Ambassador of France to China
- In office 20 August 2014 – 2017
- President: François Hollande
- Preceded by: Sylvie Bermann
- Succeeded by: Jean-Maurice Ripert

Ambassador of France to Germany
- In office 2011–2014
- President: Nicolas Sarkozy François Hollande
- Preceded by: Bernard de Montferrand
- Succeeded by: Philippe Étienne

Ambassador of France to the United Kingdom
- In office 2007–2011
- President: Nicolas Sarkozy
- Preceded by: Gérard Errera
- Succeeded by: Bernard Émié

Personal details
- Born: 16 November 1953 (age 72) Paris, France
- Alma mater: Sciences Po Panthéon-Assas University
- Profession: Diplomat

= Maurice Gourdault-Montagne =

French diplomat

Maurice Gourdault-Montagne CMG, CVO (born on 16 November 1953) is a career diplomat and former French Ambassador to China, Japan, the United Kingdom and Germany.

==Career==
Gourdault-Montagne joined the French Foreign Ministry in 1978. He served as first secretary at the French embassy in New Delhi (1981–83), counsellor in Bonn (1988–91), then as spokesman for the French Foreign Ministry (1991–93) and deputy private secretary to the minister of foreign affairs (1993–95).
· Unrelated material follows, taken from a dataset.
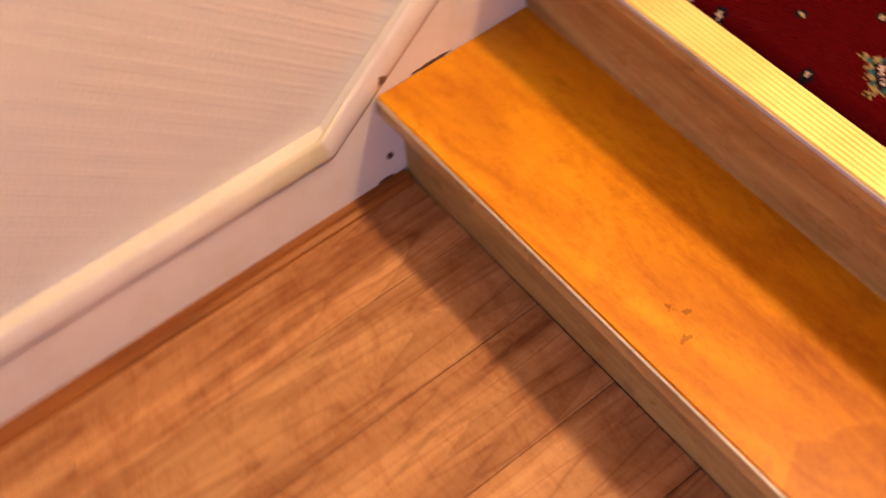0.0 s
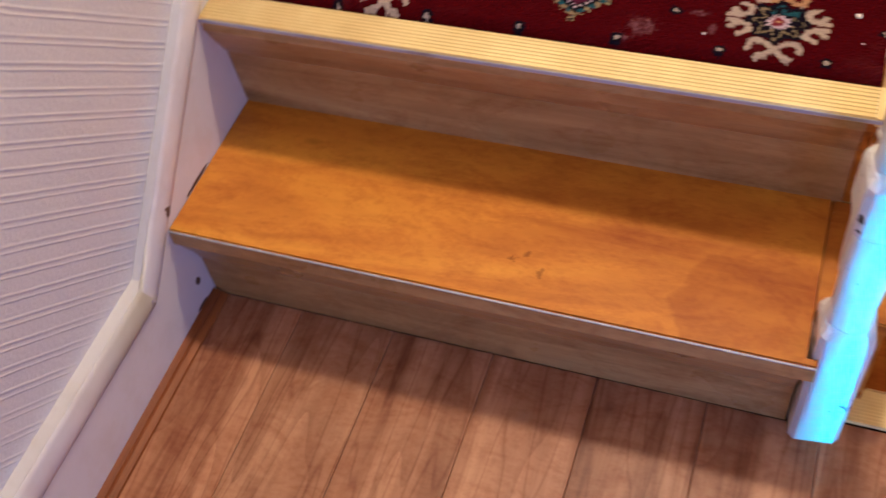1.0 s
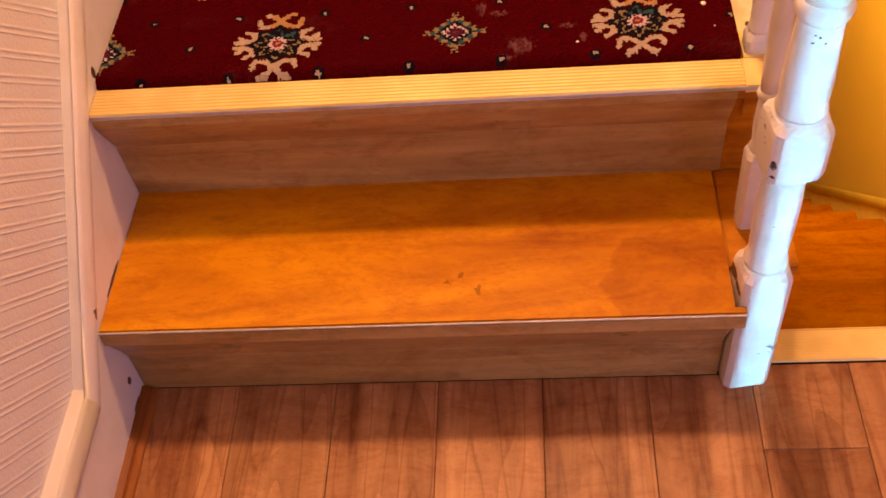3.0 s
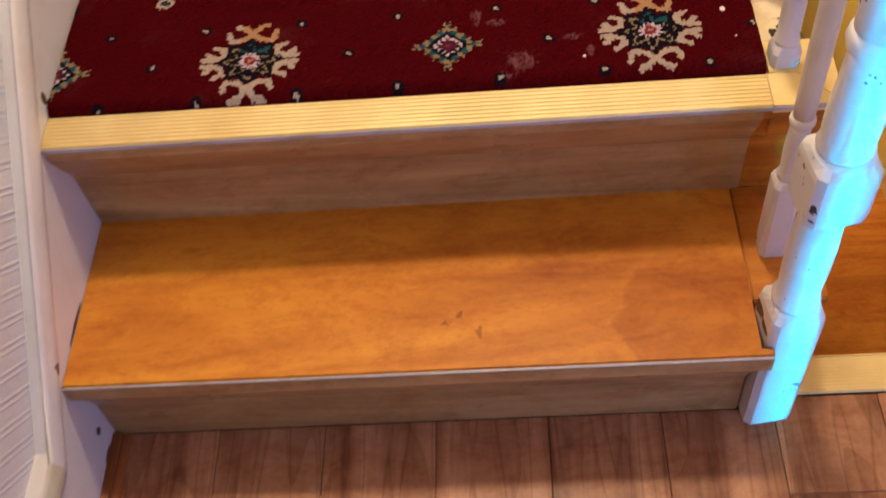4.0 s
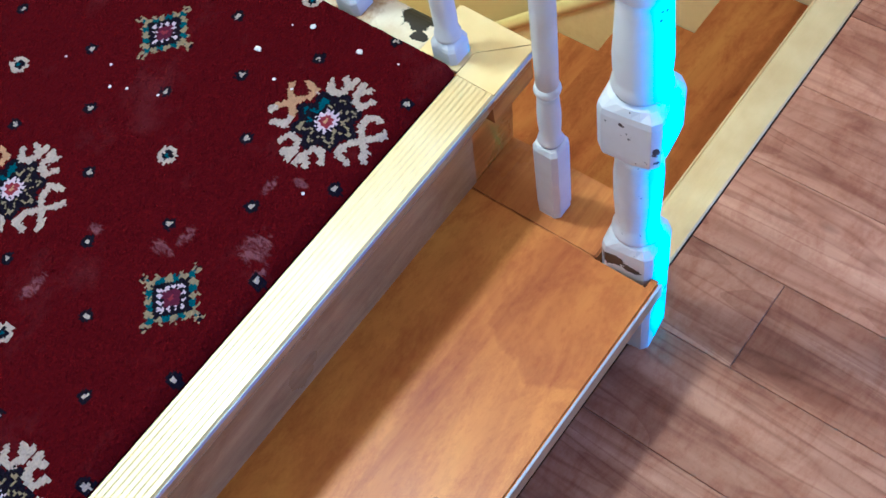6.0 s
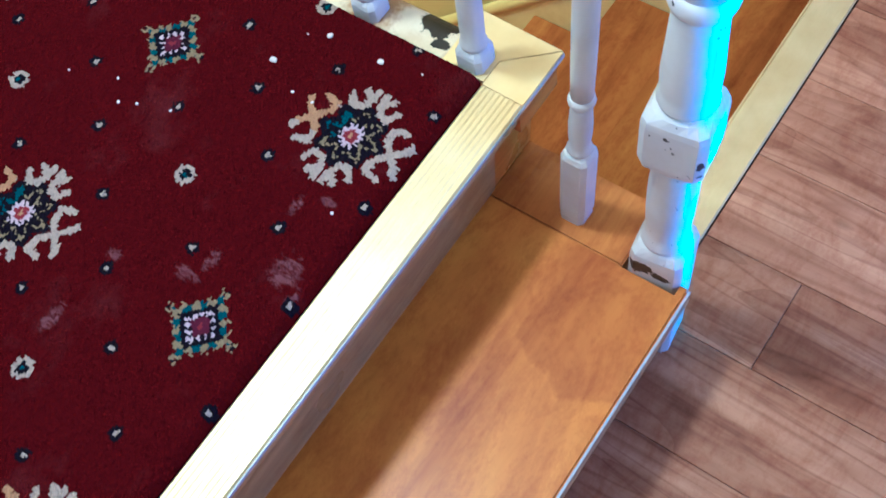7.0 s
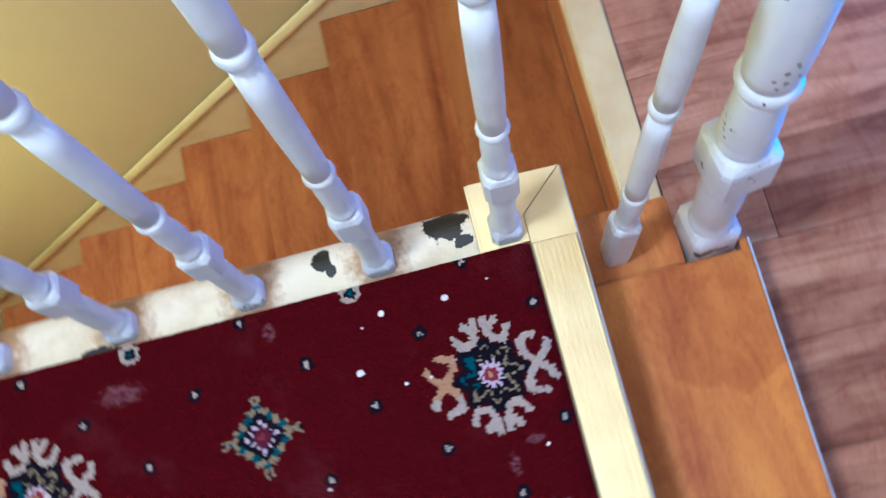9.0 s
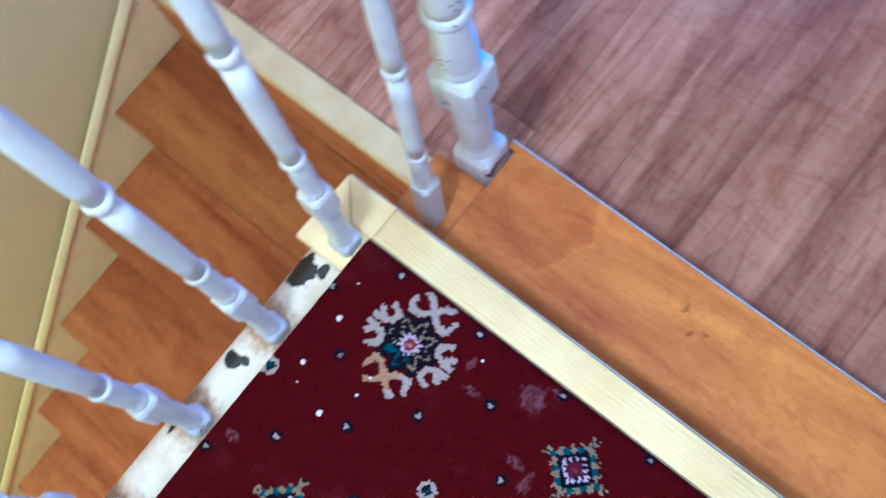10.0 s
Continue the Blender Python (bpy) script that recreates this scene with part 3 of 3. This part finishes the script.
# thin pale strip: the highlight on the tread's front edge, as colour
part("edge_highlight", block(0.001, 0.7795, -0.0021, 0.0006, TREAD_Z - 0.0019, TREAD_Z - 0.0006, bevel=0.0003), PALE, lower_step, "pale strip painted as the front edge's highlight")

upper_step = thing("upper_step", "grey-brown laminate riser under a ribbed brass-coloured nosing", "step", group="steps up to the landing")
part("riser", prism([(0.1975, 0.3455), (0.1965, 0.330), (0.210, 0.302), (0.228, 0.268), (0.236, TREAD_Z), (0.250, TREAD_Z), (0.250, 0.3455)], "x", 0.001, 0.778), RISER, upper_step)
part("end_riser", prism([(0.1985, 0.3455), (0.1975, 0.330), (0.211, 0.302), (0.229, 0.268), (0.2372, TREAD_Z), (0.262, TREAD_Z), (0.262, 0.3455)], "x", 0.7785, 0.850), END, upper_step, "dark brown end of the riser")


def ribbed(y0, y1, z, lip, x0, x1, front=-1, ribs=7, deep=0.0005):
    """A metal angle nosing: fine ribs along its top and a rounded lip at its front edge."""
    w = y1 - y0
    pts = []
    edge, inner = (y0, y1) if front < 0 else (y1, y0)
    d = 1 if front < 0 else -1
    pts += [(edge + d * 0.003, z - lip), (edge, z - lip), (edge, z - 0.003), (edge + d * 0.002, z)]
    step = (w - 0.008) / ribs
    for k in range(ribs):
        y = edge + d * (0.004 + k * step)
        pts += [(y + d * step * 0.12, z), (y + d * step * 0.28, z - deep), (y + d * step * 0.62, z - deep), (y + d * step * 0.82, z)]
    pts += [(inner - d * 0.002, z), (inner, z - 0.003), (edge + d * 0.003, z - 0.003)]
    return prism(pts, "x", x0, x1)


nosing = thing("stair_nosing", "pale gold ribbed metal nosing along the carpet's edge", "stair nosing")
NOSE = TOP + 0.004


def falling(bm):
    """A slight fall of the plate towards its front edge."""
    for v in bm.verts:
        v.co.z -= max(0.0, 0.2405 - v.co.y) * 0.045
    return bm


part("ribbed_strip", falling(ribbed(0.194, 0.2405, NOSE, 0.008, 0.001, 0.7855, deep=0.0009)), BRASS, nosing)
# pale strip in place of daylight reflected by the metal lip
part("front_lip", falling(block(0.001, 0.8575, 0.1925, 0.1938, NOSE - 0.0065, NOSE - 0.0012, bevel=0.0004)), PALE, nosing, "front lip coloured pale like a daylight glint")
part("corner_plate", falling(prism([(0.786, 0.194), (0.8575, 0.194), (0.816, 0.2395), (0.786, 0.2395)], "z", NOSE - 0.003, NOSE)), BRASS, nosing)
part("side_plate", falling(prism([(0.858, 0.195), (0.860, 0.287), (0.789, 0.287), (0.789, 0.2405), (0.8165, 0.2405)], "z", NOSE - 0.003, NOSE)), BRASS, nosing)
part("lip", falling(block(0.786, 0.8575, 0.194, 0.197, NOSE - 0.011, NOSE - 0.0032)), BRASS, nosing)
part("lip", falling(block(0.8550, 0.8578, 0.1975, 0.287, NOSE - 0.011, NOSE - 0.0032)), BRASS, nosing)
part("end_lip", block(0.789, 0.8595, 0.2872, 0.290, NOSE - 0.009, NOSE - 0.001), BRASS, nosing)
tagged(part("corner_block", block(0.7872, 0.8535, 0.2, 0.286, 0.30, NOSE - 0.0095), END), "brown timber block under the nosing's corner", "trim", kind="structure")

low_nosing = thing("stair_nosing", "pale gold ribbed metal nosing at the head of the stairs", "stair nosing")
part("ribbed_strip", ribbed(0.0485, 0.099, 0.004, 0.006, 0.832, RIGHT - 0.001, front=1, ribs=9, deep=0.0002), BRASS, low_nosing)
part("lip", block(0.852, RIGHT - 0.001, 0.0992, 0.1015, -0.0165, 0.0025, bevel=0.0006), BRASS, low_nosing)

# ---- descending stairs ----
for k in range(12):
    z = -0.185 - k * RISE
    front = 0.282 + k * GOING
    back_y = front - GOING if k else 0.104
    left = 0.838 if k else 0.851
    step = thing("stair_step", "orange-brown laminate stair tread going down beside the wall", "step", group="stairs going down")
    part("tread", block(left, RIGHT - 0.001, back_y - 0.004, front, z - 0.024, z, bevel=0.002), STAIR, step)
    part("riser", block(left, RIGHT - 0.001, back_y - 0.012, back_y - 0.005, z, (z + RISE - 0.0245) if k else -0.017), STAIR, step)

# ---- balustrade ----
cap_pts = [(0.7865, 0.31), (0.7865, 0.351)] + [(0.8185 + 0.0255 * math.sin(a), 0.3265 + 0.0245 * math.cos(a)) for a in [i * math.pi / 16 for i in range(0, 11)]] + [(0.835, 0.318), (0.83, 0.31)]
cap = prism(cap_pts, "y", 0.2905, 3.2)
tagged(part("balustrade_cap", cap, CAP, smooth=False), "cream painted timber capping, flaking to dark wood", "capping", kind="structure")

newel = thing("newel_post", "white painted turned newel post with chipped edges", "newel post", (0.7965, 0.0425, 0.0))
newel.rotation_euler = (radians(0.4), radians(0.8), radians(7))


def raised(rings):
    return [(0.010 + 1.03 * z if z else 0.0, r, sq) for z, r, sq in rings]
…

He became private secretary and head of Prime Minister Alain Juppé's office (1995–97).

He then served as the ambassador to Japan (1998–2002) and became senior diplomatic advisor and G8 sherpa to the French President Jacques Chirac (2002–07).

Gourdault-Montagne was appointed as French ambassador to the United Kingdom in 2007 and became ambassador to Germany on 14 March 2011.

On 20 August 2014, he was appointed ambassador to China, from which post he retired in 2017.

His memoirs, entitled "Les autres ne pensent pas comme nous" were published in 2022 by the Bouquins firm.